_Description of the task_.
Print all of the data exactly.

_Collected material_.

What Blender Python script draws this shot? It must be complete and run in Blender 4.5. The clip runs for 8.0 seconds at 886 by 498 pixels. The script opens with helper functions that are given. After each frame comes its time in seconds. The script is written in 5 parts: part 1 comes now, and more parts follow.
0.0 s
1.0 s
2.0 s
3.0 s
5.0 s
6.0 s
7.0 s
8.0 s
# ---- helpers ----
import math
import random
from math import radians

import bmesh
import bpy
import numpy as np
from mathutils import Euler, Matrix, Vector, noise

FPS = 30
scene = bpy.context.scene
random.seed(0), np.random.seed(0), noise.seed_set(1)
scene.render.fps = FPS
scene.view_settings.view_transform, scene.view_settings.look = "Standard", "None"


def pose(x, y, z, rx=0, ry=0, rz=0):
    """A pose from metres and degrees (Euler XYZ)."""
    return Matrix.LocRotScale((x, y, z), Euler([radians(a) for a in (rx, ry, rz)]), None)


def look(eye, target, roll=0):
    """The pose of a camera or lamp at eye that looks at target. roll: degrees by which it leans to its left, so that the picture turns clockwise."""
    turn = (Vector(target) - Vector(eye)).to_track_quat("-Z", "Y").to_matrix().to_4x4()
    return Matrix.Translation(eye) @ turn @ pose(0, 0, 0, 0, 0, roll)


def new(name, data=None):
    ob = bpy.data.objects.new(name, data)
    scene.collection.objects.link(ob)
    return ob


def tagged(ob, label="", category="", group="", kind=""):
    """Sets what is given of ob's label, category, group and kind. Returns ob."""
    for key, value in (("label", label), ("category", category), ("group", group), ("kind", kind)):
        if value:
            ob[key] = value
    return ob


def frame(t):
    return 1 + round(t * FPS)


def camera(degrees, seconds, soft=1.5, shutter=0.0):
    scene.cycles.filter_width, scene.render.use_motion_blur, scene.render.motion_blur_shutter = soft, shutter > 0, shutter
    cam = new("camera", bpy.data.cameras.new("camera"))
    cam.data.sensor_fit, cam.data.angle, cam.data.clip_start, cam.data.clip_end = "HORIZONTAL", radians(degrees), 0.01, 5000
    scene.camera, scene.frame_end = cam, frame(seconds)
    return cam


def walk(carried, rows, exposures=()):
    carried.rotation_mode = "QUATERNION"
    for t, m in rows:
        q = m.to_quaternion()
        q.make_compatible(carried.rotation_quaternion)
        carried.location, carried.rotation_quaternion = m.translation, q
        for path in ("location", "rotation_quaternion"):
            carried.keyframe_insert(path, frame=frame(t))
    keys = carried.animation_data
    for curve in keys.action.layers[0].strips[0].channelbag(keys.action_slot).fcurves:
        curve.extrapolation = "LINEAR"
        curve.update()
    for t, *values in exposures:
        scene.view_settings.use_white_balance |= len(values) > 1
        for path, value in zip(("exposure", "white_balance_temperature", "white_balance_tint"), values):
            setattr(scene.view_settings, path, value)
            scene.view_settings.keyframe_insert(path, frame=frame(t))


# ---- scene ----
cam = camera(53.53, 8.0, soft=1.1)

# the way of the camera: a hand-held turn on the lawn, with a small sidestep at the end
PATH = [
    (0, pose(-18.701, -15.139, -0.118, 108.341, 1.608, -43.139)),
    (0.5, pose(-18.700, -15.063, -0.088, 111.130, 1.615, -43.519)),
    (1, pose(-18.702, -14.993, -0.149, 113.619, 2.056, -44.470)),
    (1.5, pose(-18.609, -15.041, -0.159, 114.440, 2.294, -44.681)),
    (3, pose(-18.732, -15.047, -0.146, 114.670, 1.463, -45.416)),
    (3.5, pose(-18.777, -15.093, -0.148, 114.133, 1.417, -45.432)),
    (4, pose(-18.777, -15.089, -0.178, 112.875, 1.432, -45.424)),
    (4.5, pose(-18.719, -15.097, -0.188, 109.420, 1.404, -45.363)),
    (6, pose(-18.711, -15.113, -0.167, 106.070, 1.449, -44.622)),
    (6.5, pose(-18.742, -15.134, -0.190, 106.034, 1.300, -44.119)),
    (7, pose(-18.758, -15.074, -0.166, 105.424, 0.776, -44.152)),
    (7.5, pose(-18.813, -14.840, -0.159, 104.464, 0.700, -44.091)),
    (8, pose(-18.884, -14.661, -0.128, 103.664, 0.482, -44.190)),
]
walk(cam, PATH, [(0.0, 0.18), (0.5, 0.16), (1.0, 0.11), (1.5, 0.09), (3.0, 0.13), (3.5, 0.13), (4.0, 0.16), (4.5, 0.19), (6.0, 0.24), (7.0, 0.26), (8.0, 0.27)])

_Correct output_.
What Blender Python script draws this shot? It must be complete and run in Blender 4.5. The clip runs for 8.0 seconds at 886 by 498 pixels. The script opens with helper functions that are given. After each frame comes its time in seconds. The script is written in 5 parts: part 1 comes now, and more parts follow.
0.0 s
1.0 s
2.0 s
3.0 s
5.0 s
6.0 s
7.0 s
8.0 s
# ---- helpers ----
import math
import random
from math import radians

import bmesh
import bpy
import numpy as np
from mathutils import Euler, Matrix, Vector, noise

FPS = 30
scene = bpy.context.scene
random.seed(0), np.random.seed(0), noise.seed_set(1)
scene.render.fps = FPS
scene.view_settings.view_transform, scene.view_settings.look = "Standard", "None"


def pose(x, y, z, rx=0, ry=0, rz=0):
    """A pose from metres and degrees (Euler XYZ)."""
    return Matrix.LocRotScale((x, y, z), Euler([radians(a) for a in (rx, ry, rz)]), None)


def look(eye, target, roll=0):
    """The pose of a camera or lamp at eye that looks at target. roll: degrees by which it leans to its left, so that the picture turns clockwise."""
    turn = (Vector(target) - Vector(eye)).to_track_quat("-Z", "Y").to_matrix().to_4x4()
    return Matrix.Translation(eye) @ turn @ pose(0, 0, 0, 0, 0, roll)


def new(name, data=None):
    ob = bpy.data.objects.new(name, data)
    scene.collection.objects.link(ob)
    return ob


def tagged(ob, label="", category="", group="", kind=""):
    """Sets what is given of ob's label, category, group and kind. Returns ob."""
    for key, value in (("label", label), ("category", category), ("group", group), ("kind", kind)):
        if value:
            ob[key] = value
    return ob


def frame(t):
    return 1 + round(t * FPS)


def camera(degrees, seconds, soft=1.5, shutter=0.0):
    scene.cycles.filter_width, scene.render.use_motion_blur, scene.render.motion_blur_shutter = soft, shutter > 0, shutter
    cam = new("camera", bpy.data.cameras.new("camera"))
    cam.data.sensor_fit, cam.data.angle, cam.data.clip_start, cam.data.clip_end = "HORIZONTAL", radians(degrees), 0.01, 5000
    scene.camera, scene.frame_end = cam, frame(seconds)
    return cam


def walk(carried, rows, exposures=()):
    carried.rotation_mode = "QUATERNION"
    for t, m in rows:
        q = m.to_quaternion()
        q.make_compatible(carried.rotation_quaternion)
        carried.location, carried.rotation_quaternion = m.translation, q
        for path in ("location", "rotation_quaternion"):
            carried.keyframe_insert(path, frame=frame(t))
    keys = carried.animation_data
    for curve in keys.action.layers[0].strips[0].channelbag(keys.action_slot).fcurves:
        curve.extrapolation = "LINEAR"
        curve.update()
    for t, *values in exposures:
        scene.view_settings.use_white_balance |= len(values) > 1
        for path, value in zip(("exposure", "white_balance_temperature", "white_balance_tint"), values):
            setattr(scene.view_settings, path, value)
            scene.view_settings.keyframe_insert(path, frame=frame(t))


# ---- scene ----
cam = camera(53.53, 8.0, soft=1.1)

# the way of the camera: a hand-held turn on the lawn, with a small sidestep at the end
PATH = [
    (0, pose(-18.701, -15.139, -0.118, 108.341, 1.608, -43.139)),
    (0.5, pose(-18.700, -15.063, -0.088, 111.130, 1.615, -43.519)),
    (1, pose(-18.702, -14.993, -0.149, 113.619, 2.056, -44.470)),
    (1.5, pose(-18.609, -15.041, -0.159, 114.440, 2.294, -44.681)),
    (3, pose(-18.732, -15.047, -0.146, 114.670, 1.463, -45.416)),
    (3.5, pose(-18.777, -15.093, -0.148, 114.133, 1.417, -45.432)),
    (4, pose(-18.777, -15.089, -0.178, 112.875, 1.432, -45.424)),
    (4.5, pose(-18.719, -15.097, -0.188, 109.420, 1.404, -45.363)),
    (6, pose(-18.711, -15.113, -0.167, 106.070, 1.449, -44.622)),
    (6.5, pose(-18.742, -15.134, -0.190, 106.034, 1.300, -44.119)),
    (7, pose(-18.758, -15.074, -0.166, 105.424, 0.776, -44.152)),
    (7.5, pose(-18.813, -14.840, -0.159, 104.464, 0.700, -44.091)),
    (8, pose(-18.884, -14.661, -0.128, 103.664, 0.482, -44.190)),
]
walk(cam, PATH, [(0.0, 0.18), (0.5, 0.16), (1.0, 0.11), (1.5, 0.09), (3.0, 0.13), (3.5, 0.13), (4.0, 0.16), (4.5, 0.19), (6.0, 0.24), (7.0, 0.26), (8.0, 0.27)])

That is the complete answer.